(INSTRUCTIONS TO FOLLOW): Your answer must consist solely of the number of lines that contain the word "scene".
╭─ EXERCISE MATERIAL
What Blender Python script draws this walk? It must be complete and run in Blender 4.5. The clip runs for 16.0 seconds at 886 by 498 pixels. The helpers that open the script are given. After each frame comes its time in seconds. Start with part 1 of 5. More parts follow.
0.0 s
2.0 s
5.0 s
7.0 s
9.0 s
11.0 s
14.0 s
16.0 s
╰─
╭─ EXERCISE MATERIAL
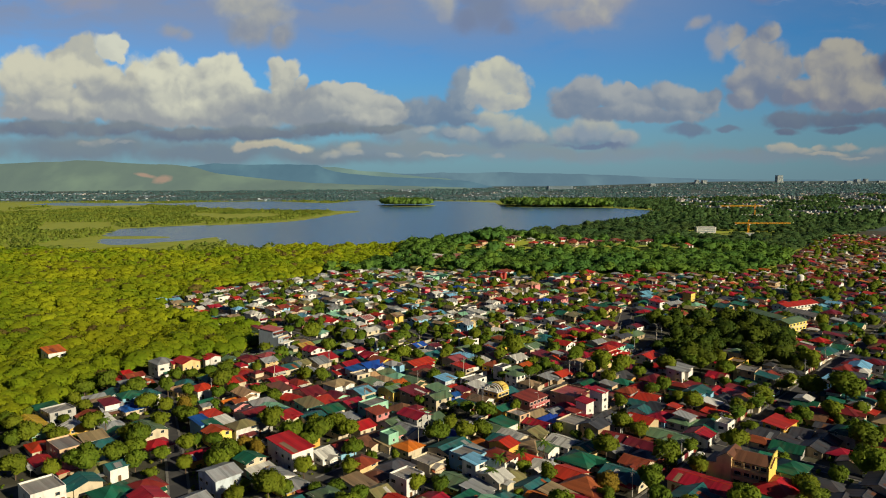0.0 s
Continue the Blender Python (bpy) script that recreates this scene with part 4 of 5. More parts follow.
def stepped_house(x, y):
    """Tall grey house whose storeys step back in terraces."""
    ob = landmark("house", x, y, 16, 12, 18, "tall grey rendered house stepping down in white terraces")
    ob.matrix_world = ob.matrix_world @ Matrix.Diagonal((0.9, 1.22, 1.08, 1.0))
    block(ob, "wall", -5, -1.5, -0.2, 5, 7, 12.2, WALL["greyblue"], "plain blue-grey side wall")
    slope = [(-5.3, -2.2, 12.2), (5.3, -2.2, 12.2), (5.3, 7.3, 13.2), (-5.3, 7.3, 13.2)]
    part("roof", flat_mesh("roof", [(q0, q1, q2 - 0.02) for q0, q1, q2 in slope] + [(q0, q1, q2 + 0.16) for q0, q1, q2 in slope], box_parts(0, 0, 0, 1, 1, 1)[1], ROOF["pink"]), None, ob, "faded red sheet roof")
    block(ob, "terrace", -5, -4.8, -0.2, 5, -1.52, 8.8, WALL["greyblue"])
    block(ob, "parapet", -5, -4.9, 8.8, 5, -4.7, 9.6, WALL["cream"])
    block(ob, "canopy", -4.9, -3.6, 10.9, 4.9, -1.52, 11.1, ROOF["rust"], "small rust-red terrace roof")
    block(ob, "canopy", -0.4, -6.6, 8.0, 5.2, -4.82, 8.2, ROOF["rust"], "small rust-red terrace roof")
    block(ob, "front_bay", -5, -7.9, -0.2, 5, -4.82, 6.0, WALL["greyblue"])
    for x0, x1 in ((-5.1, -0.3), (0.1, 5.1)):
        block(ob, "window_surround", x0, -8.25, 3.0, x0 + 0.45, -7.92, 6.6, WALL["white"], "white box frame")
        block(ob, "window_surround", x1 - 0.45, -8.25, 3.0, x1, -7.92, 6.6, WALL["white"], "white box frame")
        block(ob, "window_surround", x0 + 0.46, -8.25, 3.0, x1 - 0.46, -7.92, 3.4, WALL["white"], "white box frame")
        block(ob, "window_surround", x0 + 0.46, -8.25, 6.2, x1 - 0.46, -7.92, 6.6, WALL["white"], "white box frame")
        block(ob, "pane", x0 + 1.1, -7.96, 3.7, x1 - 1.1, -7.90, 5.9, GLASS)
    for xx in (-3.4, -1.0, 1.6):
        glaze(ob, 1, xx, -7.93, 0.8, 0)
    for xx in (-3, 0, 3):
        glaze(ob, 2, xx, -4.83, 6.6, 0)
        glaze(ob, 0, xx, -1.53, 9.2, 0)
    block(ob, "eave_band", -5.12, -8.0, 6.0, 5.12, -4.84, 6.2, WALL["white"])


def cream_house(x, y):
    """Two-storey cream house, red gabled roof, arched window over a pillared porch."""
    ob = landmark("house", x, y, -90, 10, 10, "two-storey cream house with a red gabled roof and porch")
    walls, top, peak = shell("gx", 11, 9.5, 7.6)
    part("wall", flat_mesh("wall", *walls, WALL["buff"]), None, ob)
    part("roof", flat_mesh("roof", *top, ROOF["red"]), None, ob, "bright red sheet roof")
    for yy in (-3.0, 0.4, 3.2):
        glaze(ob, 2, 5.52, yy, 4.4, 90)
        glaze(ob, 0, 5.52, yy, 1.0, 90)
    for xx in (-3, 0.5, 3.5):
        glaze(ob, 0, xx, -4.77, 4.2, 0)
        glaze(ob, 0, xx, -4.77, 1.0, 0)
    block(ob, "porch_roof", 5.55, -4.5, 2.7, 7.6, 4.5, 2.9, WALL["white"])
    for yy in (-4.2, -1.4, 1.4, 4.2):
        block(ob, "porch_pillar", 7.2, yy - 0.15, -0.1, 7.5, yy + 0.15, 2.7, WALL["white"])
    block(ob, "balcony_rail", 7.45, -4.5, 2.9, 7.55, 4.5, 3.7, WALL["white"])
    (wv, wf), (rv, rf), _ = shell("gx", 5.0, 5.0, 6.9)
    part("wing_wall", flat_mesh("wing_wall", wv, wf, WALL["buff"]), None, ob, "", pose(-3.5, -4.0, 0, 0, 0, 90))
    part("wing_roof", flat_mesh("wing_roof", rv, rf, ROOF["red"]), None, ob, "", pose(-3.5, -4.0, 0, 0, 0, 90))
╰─
╭─ EXERCISE MATERIAL
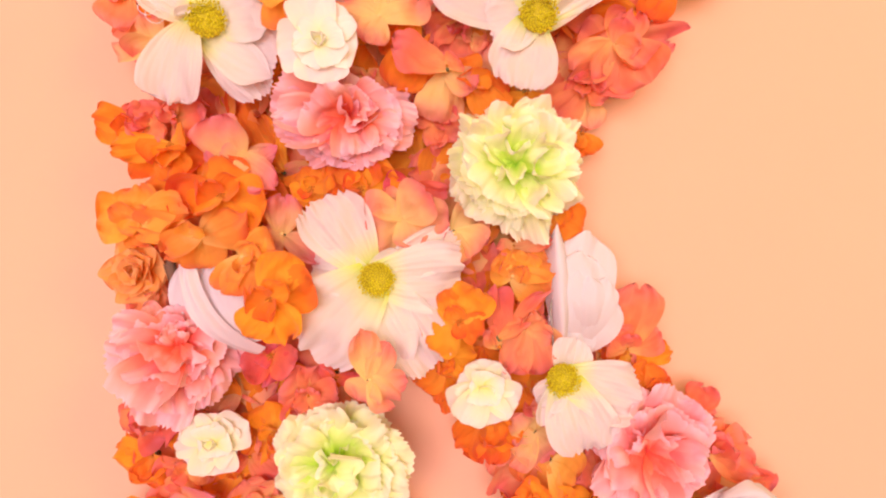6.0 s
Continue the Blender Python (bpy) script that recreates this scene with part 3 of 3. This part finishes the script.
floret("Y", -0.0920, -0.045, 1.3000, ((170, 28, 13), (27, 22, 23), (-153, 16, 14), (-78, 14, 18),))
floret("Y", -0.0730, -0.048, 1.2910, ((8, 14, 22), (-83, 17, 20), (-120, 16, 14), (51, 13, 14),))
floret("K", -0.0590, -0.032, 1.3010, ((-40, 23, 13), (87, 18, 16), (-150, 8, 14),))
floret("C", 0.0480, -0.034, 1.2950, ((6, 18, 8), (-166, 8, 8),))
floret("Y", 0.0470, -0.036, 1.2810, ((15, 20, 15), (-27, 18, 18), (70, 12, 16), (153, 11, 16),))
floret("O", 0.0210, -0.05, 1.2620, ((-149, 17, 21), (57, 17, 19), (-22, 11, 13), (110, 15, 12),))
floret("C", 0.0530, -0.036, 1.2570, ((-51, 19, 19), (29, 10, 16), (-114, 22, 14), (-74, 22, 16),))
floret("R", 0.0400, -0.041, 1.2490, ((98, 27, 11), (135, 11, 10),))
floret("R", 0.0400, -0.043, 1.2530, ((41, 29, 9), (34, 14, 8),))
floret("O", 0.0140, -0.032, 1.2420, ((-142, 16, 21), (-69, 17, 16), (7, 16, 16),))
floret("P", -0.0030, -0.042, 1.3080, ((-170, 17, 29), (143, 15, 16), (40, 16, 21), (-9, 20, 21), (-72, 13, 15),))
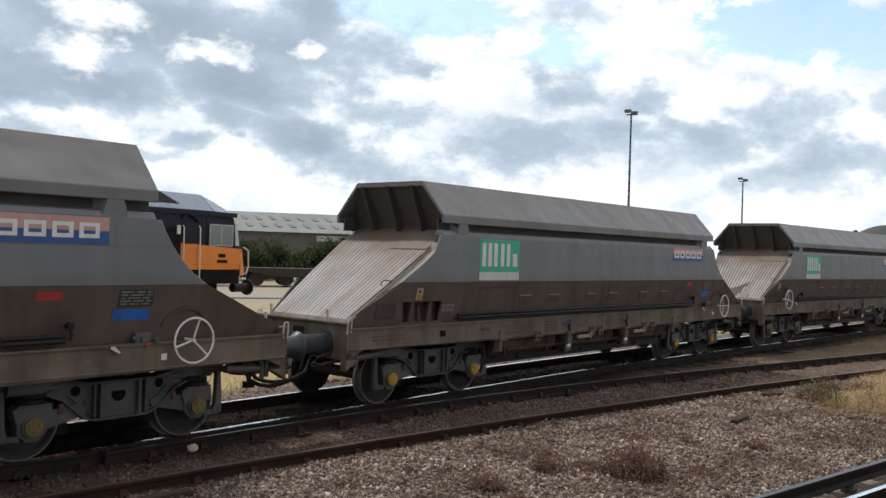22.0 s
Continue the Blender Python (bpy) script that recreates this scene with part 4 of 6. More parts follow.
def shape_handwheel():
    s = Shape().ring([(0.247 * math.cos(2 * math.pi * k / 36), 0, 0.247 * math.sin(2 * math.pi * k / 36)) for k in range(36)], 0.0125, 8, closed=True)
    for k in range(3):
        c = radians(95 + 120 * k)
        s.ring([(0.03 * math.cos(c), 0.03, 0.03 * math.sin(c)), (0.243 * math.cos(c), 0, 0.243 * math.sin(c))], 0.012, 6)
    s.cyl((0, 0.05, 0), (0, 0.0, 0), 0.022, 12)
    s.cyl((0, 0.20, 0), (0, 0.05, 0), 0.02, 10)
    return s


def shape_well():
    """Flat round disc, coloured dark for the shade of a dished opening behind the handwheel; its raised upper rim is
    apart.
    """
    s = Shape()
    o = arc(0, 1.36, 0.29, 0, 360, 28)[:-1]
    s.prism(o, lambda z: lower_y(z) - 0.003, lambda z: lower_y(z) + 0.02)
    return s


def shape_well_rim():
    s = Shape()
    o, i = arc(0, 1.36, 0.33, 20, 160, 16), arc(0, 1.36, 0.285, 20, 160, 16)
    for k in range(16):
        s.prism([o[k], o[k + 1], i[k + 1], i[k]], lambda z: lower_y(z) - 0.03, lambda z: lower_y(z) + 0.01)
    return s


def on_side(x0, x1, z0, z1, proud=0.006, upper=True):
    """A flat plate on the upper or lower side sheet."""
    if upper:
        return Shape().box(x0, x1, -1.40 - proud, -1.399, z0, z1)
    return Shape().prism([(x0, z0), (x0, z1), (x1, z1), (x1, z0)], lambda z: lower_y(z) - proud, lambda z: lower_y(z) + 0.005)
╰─
(RESPONSE FOR THIS EXERCISE): 3